Every year, I rave about the Abbey Medieval Festival, and people (who haven't been) look at me strangely. It is held on land next to the Abbey Museum, at Caboolture, just north of Brisbane, Australia. Every July, people who are nuts about some aspect of the medieval era travel from all over the land to spend 2 days living their fantasy. I am not an enthusiast to extent of the participants, but it is certainly a fun day out. So much to see, and do. The kids love it.
The entry is a bit Shrek like in that instead of lights or buzzers, the check out ladies wave a yellow flag to let you know the next available operator. If there is a problem they wave a red flag, and the front end controller runs over in her big billowy skirts and wimple. Once inside, take a moment to get a grip on the scale of this. It is astonishingly large - there is a jousting area, a medieval market place including a food court, at least 2 taverns, a Castle List, and 36 participant groups divided into several camps. Take a deep breath and wonder if you should have got the weekend pass instead of the day pass.
We went straight to the 'Koffee Kastle' and ran into some friends. Gypsy Husband is either waving hello or hiding his identity, not sure. Then it was off to wander..
Druid Tree Walkers, a medieval girl band, and an educational fashion parade to start. It pays to plan your day using the program, as you don't want to miss things like 'Knights Order of Lion Rampant' giving a talk (demonstration?!) on Medieval Feminine Hygiene. But if you do miss it, later on they do a ..workshop??...on Medieval Women's Underwear. These are only 2 of 60 activities that go on during one day alone. Not including the banquet and the carnivale. Did I mention it is big?
My favourite place in any festival - the Marketplace! Buy some pottery, jewelry, medieval books, soap, get a vigorous medieval foot massage (!!) buy some tarts from the tart cart...the food court is full of things like 'The Shank Shack', which sells cooked shanks obviously; 'The Stag Inn' which is a pub selling mead out of wooden cups..lots of authentic things to eat like rosewater cordial, strawberries and cream, toffee apples. You won't find any hot chips because they are not authentic to the medieval era; no corn, tomatoes or capsicum either.
There are lots of authentic looking medieval clothes, including this fur cape outlet. They did a roaring trade. Obviously there was no PETA in the middle ages!
Knights getting ready for battle. I always wonder who makes their costumes and weapons? Do they learn blacksmithing skills in order to make their own swords? How often do they get together and practise fighting? Does their wife yell at them to send the boys home, dinner is about to be served? Do they have the chain mail equivalent of a stitch and bitch? Where did they travel from, and how do you get a battle axe onto a plane? Inquiring minds want to know!

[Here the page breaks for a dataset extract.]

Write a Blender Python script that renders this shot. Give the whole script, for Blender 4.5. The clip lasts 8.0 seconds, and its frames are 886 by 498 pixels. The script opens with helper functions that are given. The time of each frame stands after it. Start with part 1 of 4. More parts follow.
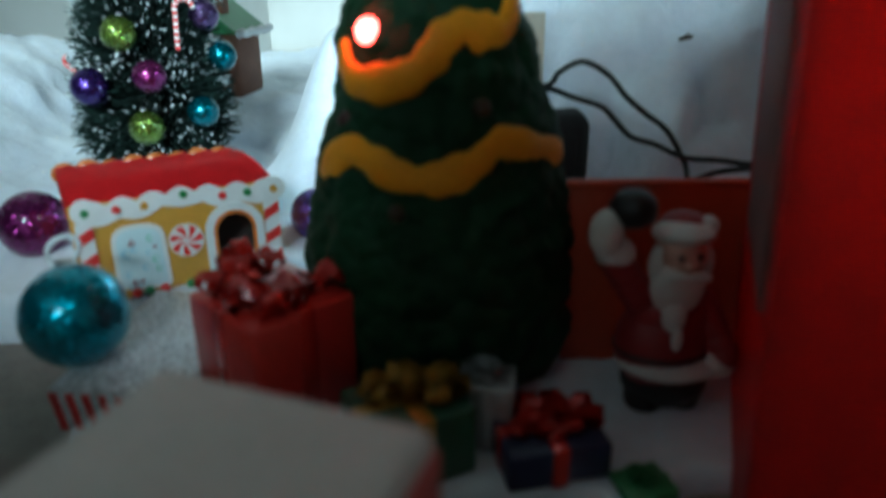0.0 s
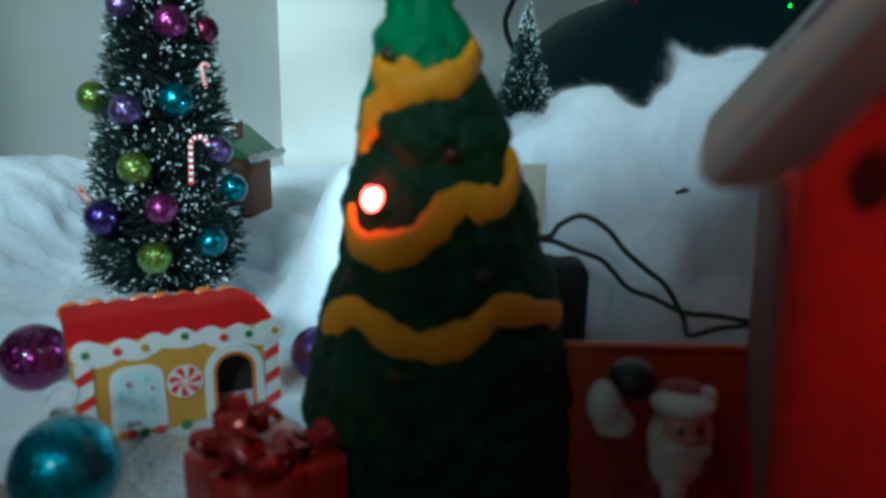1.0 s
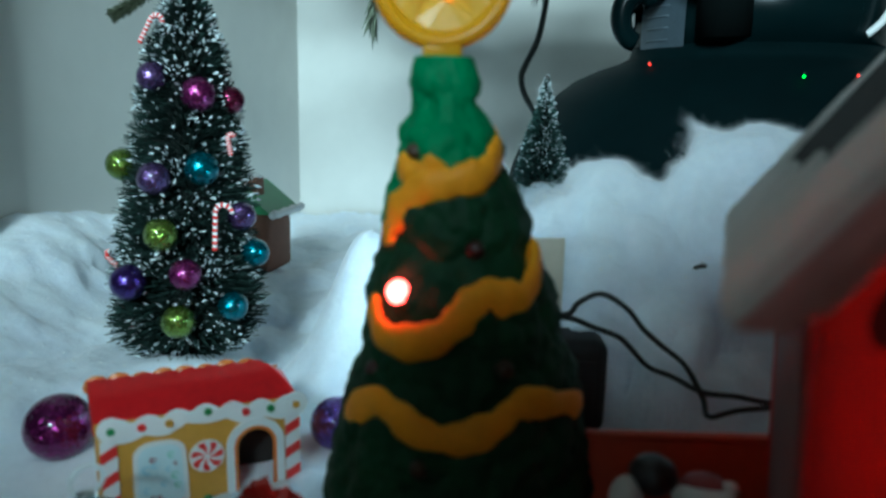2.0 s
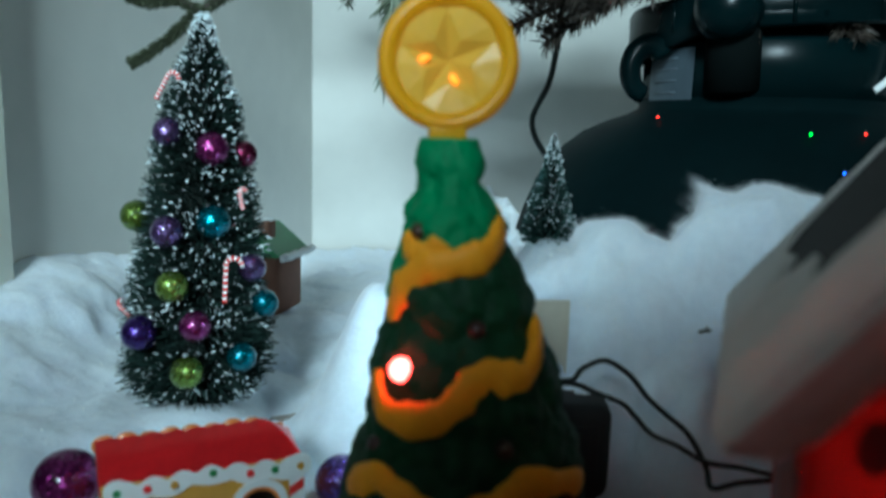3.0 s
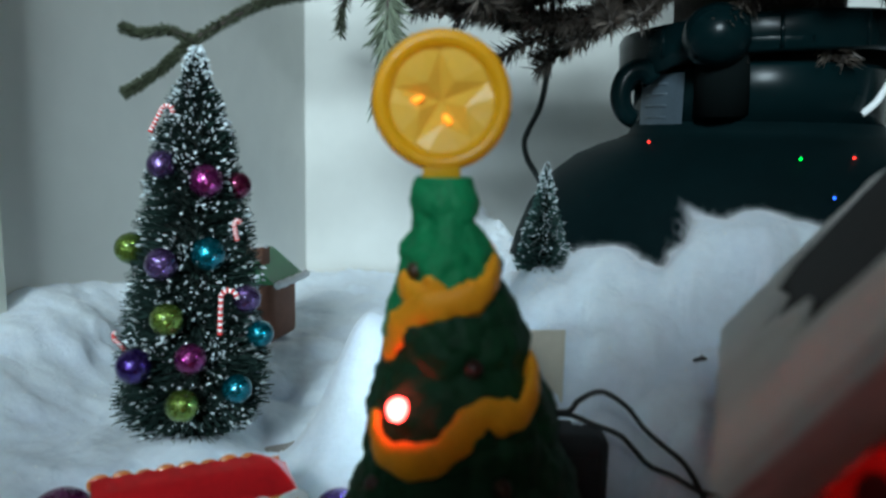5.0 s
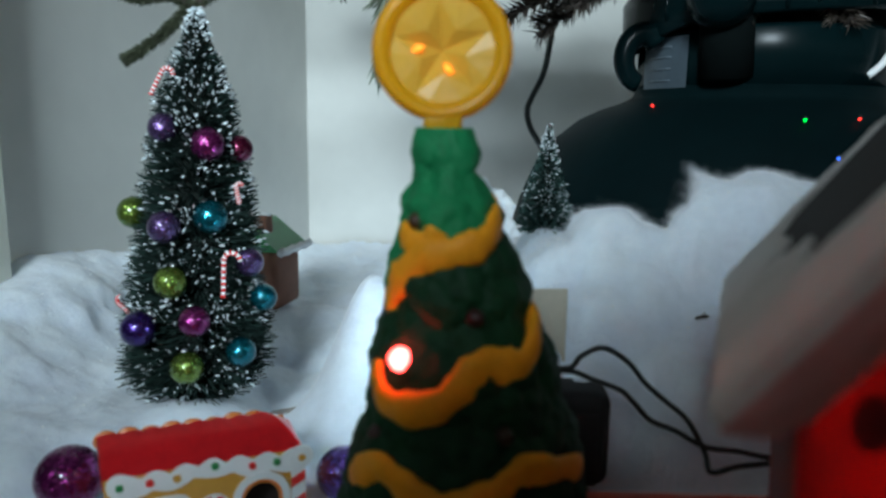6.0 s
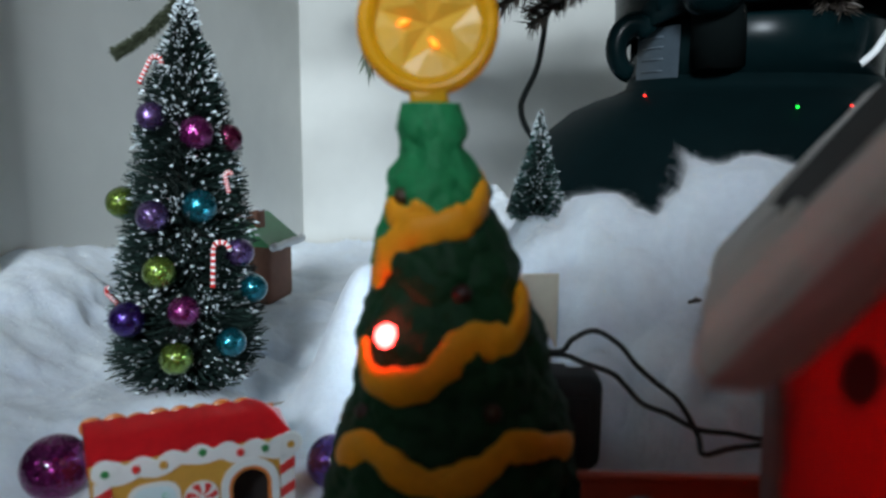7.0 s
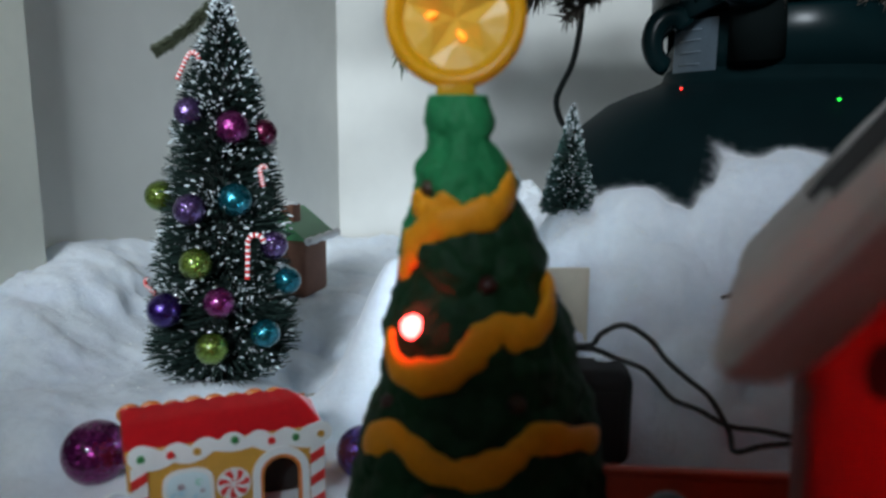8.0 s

Watching sword fighting is thrilling - the thwack of hitting someone on the back or head is just so loud.They certainly don't hold back. They also have these very long handled axe thingies that look super effective.
This was the tent of the bird handler. The birds are beautiful and well trained, but this crowd was 3 deep watching a man and his wife eat a mandarin in silence while the owls turned their backs and shut their eyes. Awkward.
It was overcast all day, and then finally the heavens opened, but still these knights got themselves ready for battle.
Another battle in front of the 'castle' - a very realistic wooden front. This is the main area to show off battle re enactments, canon firings, and archery. And earlier - 'Medieval So You Think You Can Dance'. Awesome.
We went to the Jannissary Barracks to see some traditional Turkish Oil Wrestling, but one of the wrestlers had scarpered off, and the Kazuri Tribe Gypsies where holding a dancing lesson. Which the 3 boys jumped into without any persuasion. They started off well, but it went on for ages and ages, the music was really slow. They got a bit distracted.
And started their own dancing, which wasn't welcomed, I don't think....anyway..
These are the Shuvani Romani Kumpania Gypsies, and they are awesome. They do a range of different dances including a 'Mother Daughter' dance that moves me to (embarrassing) tears.
Their camp includes a lot of authentic vardos and tents. There is a fortune teller, a gypsy horse, they sell gypsy wares..it fulfilled all of my childhood fantasies about what a Gypsy camp should be like. There was even an authentic Gypsy wedding that the crowd was privileged to watch - for real! The Gypsy leader's son married his sweetheart in true gypsy style, with hand fasting and everything. A celebrant performed the ceremony, so it was a proper legal wedding. Everyone laughed when the groom vowed to 'always remember his wife is right'. Then they both started a slow dance that all of the Gypsies joined in one at a time, holding hands and weaving back and forth in a circle.
It was thrilling, and I can't wait to go next year.